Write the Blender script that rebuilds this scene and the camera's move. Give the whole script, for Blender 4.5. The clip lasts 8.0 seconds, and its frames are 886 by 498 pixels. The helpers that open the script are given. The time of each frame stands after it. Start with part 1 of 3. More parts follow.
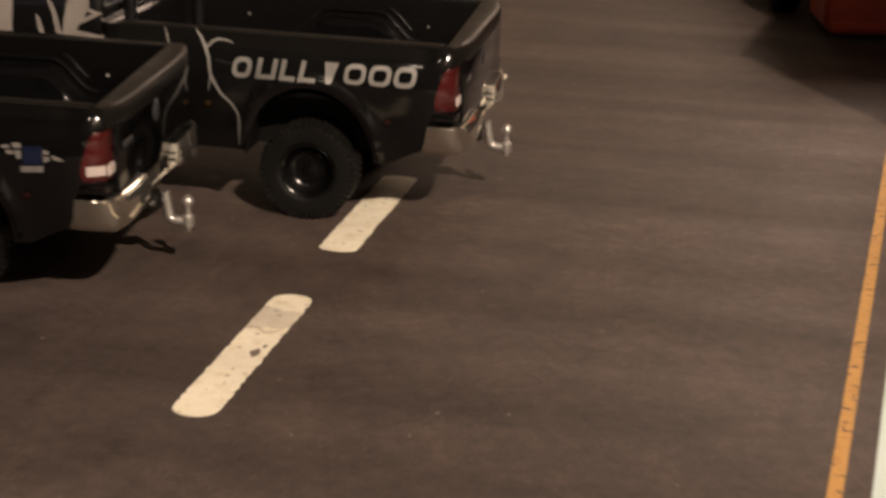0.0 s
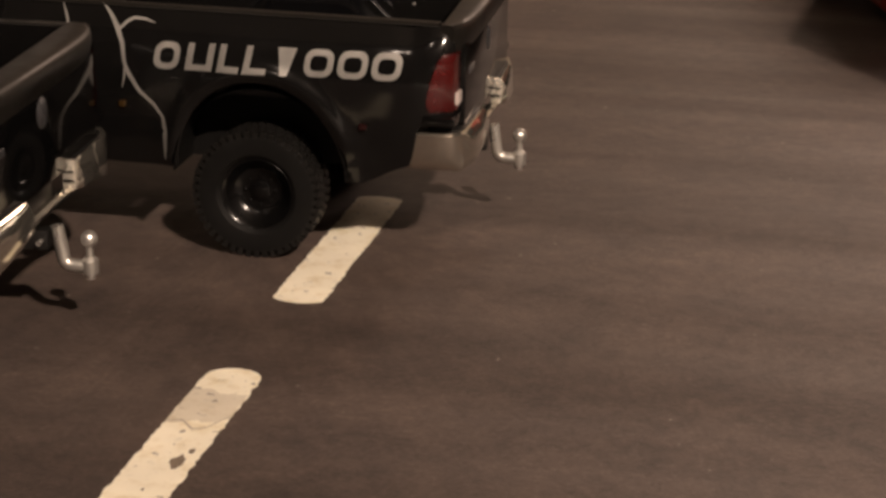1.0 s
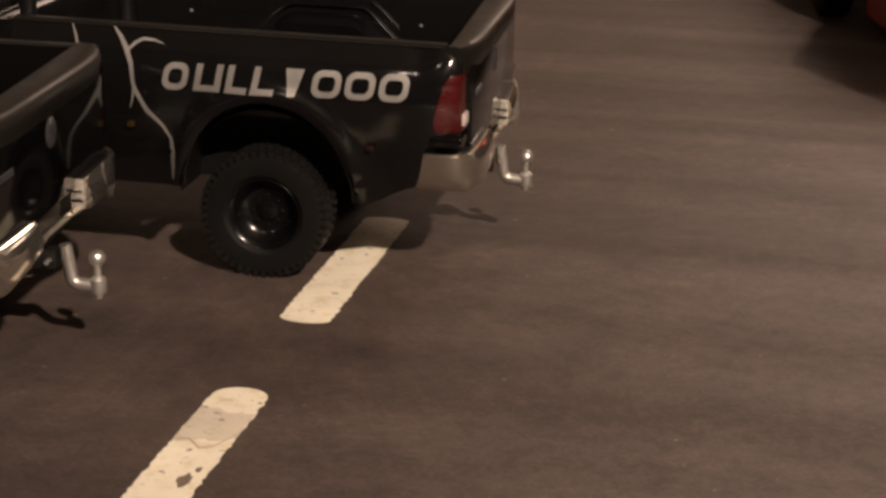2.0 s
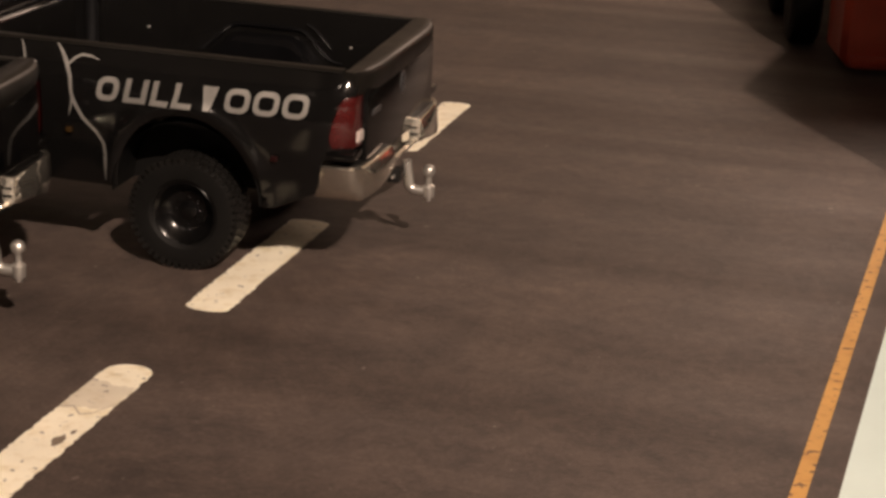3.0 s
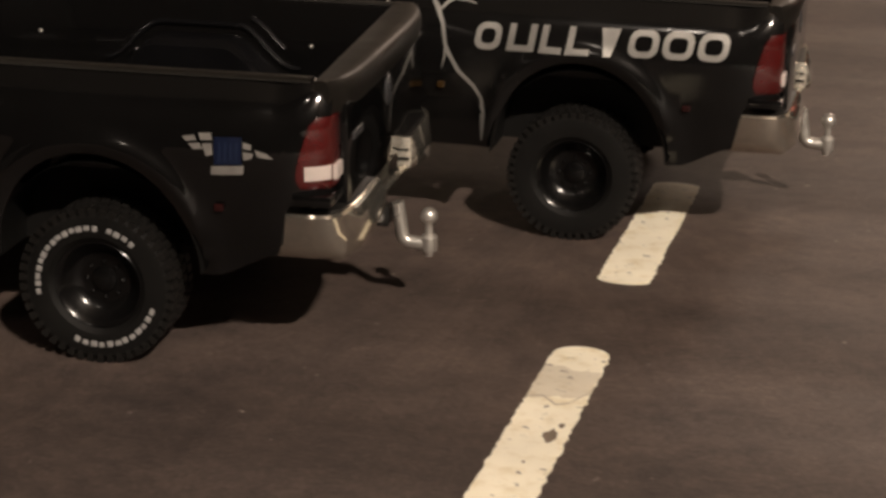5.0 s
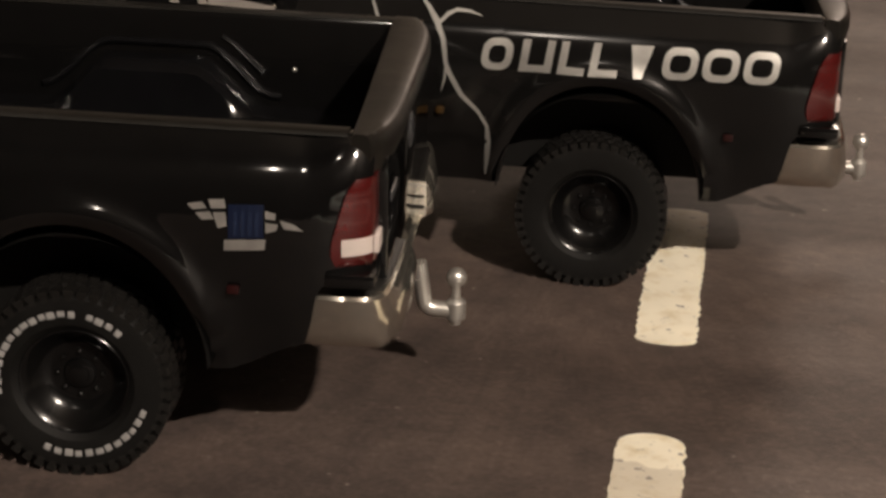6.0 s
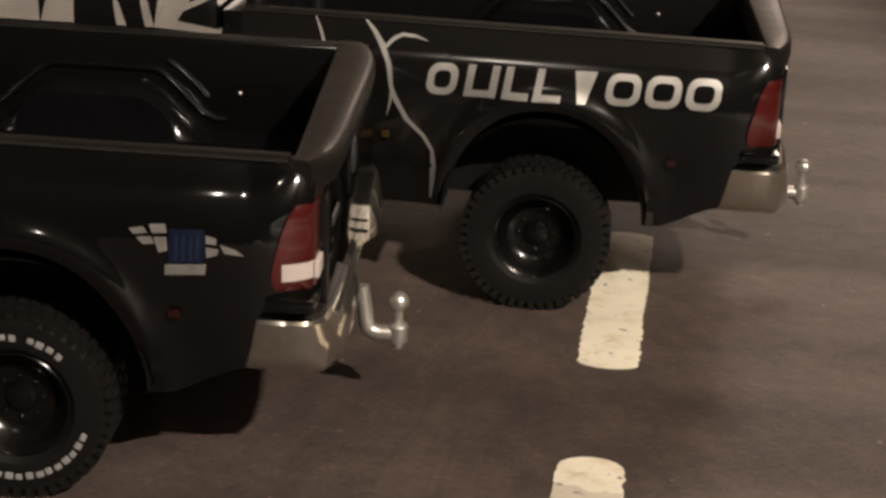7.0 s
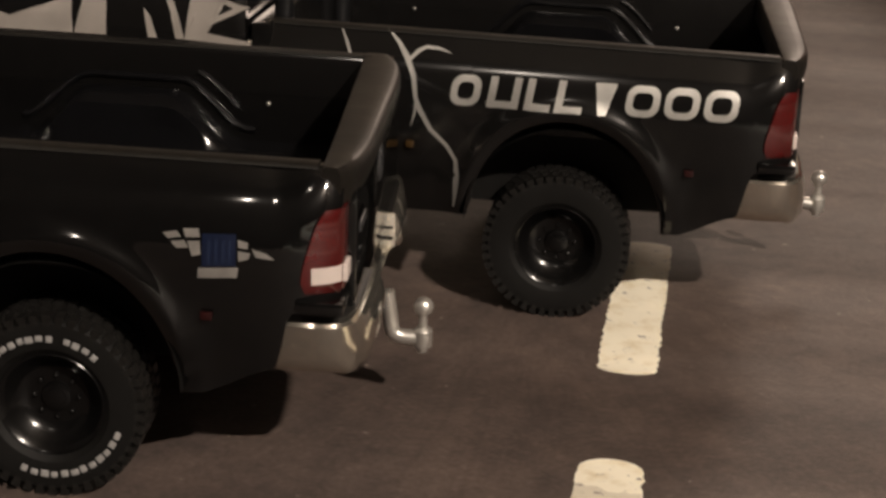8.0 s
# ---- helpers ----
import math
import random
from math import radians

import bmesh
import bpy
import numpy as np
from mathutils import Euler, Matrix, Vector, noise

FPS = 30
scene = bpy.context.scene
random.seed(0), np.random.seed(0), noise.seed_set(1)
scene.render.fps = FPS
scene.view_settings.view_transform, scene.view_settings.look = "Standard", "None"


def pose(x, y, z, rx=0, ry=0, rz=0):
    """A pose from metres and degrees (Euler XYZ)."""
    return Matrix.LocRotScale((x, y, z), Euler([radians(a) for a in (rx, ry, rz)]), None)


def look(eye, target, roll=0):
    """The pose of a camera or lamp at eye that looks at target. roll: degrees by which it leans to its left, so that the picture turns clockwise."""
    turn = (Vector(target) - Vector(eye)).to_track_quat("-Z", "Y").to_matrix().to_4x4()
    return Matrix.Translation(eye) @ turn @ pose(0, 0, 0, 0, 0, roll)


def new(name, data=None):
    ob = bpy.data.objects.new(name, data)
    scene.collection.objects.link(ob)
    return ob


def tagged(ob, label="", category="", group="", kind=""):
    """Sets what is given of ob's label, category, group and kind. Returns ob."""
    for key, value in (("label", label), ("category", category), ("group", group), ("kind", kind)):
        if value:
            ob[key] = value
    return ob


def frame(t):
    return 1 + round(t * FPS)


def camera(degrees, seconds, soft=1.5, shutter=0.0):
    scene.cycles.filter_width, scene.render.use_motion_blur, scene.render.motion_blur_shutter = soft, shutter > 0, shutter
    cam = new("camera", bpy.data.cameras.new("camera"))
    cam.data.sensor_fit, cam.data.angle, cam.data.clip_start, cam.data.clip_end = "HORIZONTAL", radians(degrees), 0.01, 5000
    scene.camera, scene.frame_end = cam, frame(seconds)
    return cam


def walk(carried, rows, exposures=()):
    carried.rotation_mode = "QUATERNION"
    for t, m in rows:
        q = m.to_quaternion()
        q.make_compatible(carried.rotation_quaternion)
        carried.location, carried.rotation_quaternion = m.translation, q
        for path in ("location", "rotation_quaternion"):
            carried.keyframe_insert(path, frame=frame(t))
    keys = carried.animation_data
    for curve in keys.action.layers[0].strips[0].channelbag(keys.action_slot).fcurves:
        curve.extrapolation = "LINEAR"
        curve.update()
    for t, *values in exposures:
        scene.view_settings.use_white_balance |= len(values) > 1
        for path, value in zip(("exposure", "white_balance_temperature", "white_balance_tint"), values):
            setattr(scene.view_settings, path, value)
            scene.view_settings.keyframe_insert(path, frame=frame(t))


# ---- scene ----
# A table-top diorama: two black die-cast pickups (1:24) on a printed road sheet.
# Shapes are written in metres of the full-size truck and shrunk by K.
K = 1 / 24

# ---- camera ----
cam = camera(28.0, 8.0, soft=3.0, shutter=0.4)
PATH = [
    (0, (0.14590, -0.50698, 0.15711), (0.10588, -0.32182, 0.09296), 1.37),
    (0.2, (0.13014, -0.46188, 0.14767), (0.09292, -0.27691, 0.08134), 1.87),
    (0.4, (0.12143, -0.41814, 0.13274), (0.08414, -0.23287, 0.06727), 1.34),
    (0.5, (0.11557, -0.39036, 0.12323), (0.07849, -0.20491, 0.05816), 1.17),
    (1, (0.11486, -0.38765, 0.12472), (0.07778, -0.20169, 0.06113), 1.01),
    (1.2, (0.11291, -0.38699, 0.12317), (0.07645, -0.20028, 0.06144), 1.06),
    (2.3, (0.11851, -0.39222, 0.12691), (0.07894, -0.20597, 0.06571), 1.34),
    (2.5, (0.14085, -0.40639, 0.13554), (0.09918, -0.22071, 0.07402), 1.81),
    (2.8, (0.16116, -0.41900, 0.14000), (0.11651, -0.23386, 0.07895), 2.25),
    (3, (0.16909, -0.42070, 0.14220), (0.12123, -0.23666, 0.08023), 2.47),
    (3.5, (0.17279, -0.42257, 0.14322), (0.12148, -0.23963, 0.08077), 2.22),
    (3.9, (0.17183, -0.42179, 0.14124), (0.12000, -0.23881, 0.07933), 1.82),
    (4, (0.16759, -0.41956, 0.13739), (0.11607, -0.23647, 0.07556), 1.73),
    (4.2, (0.15628, -0.42250, 0.13362), (0.10583, -0.23889, 0.07243), 1.35),
    (4.3, (0.14827, -0.41962, 0.13614), (0.09519, -0.23718, 0.07370), 1.17),
    (4.5, (0.11547, -0.41225, 0.13401), (0.06262, -0.22901, 0.07377), 0.77),
    (4.6, (0.10570, -0.41005, 0.12803), (0.05371, -0.22611, 0.06918), 0.66),
    (4.7, (0.10009, -0.40669, 0.12754), (0.04642, -0.22399, 0.06640), 0.64),
    (4.8, (0.08788, -0.40442, 0.12000), (0.03642, -0.22108, 0.05884), 0.66),
    (5, (0.07635, -0.39672, 0.11820), (0.02503, -0.21389, 0.05543), 0.31),
    (5.2, (0.06579, -0.38720, 0.12251), (0.01786, -0.20392, 0.05842), 0.47),
    (6.3, (0.02225, -0.34539, 0.11806), (-0.00359, -0.15921, 0.04973), 1.95),
    (6.5, (0.02430, -0.34647, 0.11963), (-0.00066, -0.15991, 0.05202), 2.19),
    (7, (0.02941, -0.35101, 0.12061), (0.00406, -0.16388, 0.05475), 2.21),
    (7.5, (0.02822, -0.35330, 0.11877), (0.00226, -0.16614, 0.05321), 2.50),
    (8, (0.02931, -0.35831, 0.12127), (0.00195, -0.17086, 0.05714), 2.20),
]
walk(cam, [(t, look(eye, target, roll)) for t, eye, target, roll in PATH],
     [(0, -0.05, 6850, 13), (0.5, -0.05, 6850, 13), (1.0, -0.05, 6850, 16), (2.3, -0.03, 6850, 16.5), (3.5, 0.04, 6850, 16), (4.6, 0.0, 6700, 14), (5.2, 0.0, 6250, 8), (6.5, 0.05, 6200, 8), (8.0, 0.07, 6200, 8)])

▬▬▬

◆ **Request**
Copy each line above where the string "keys" occurs.

◆ **Answer**
    keys = carried.animation_data
    for curve in keys.action.layers[0].strips[0].channelbag(keys.action_slot).fcurves:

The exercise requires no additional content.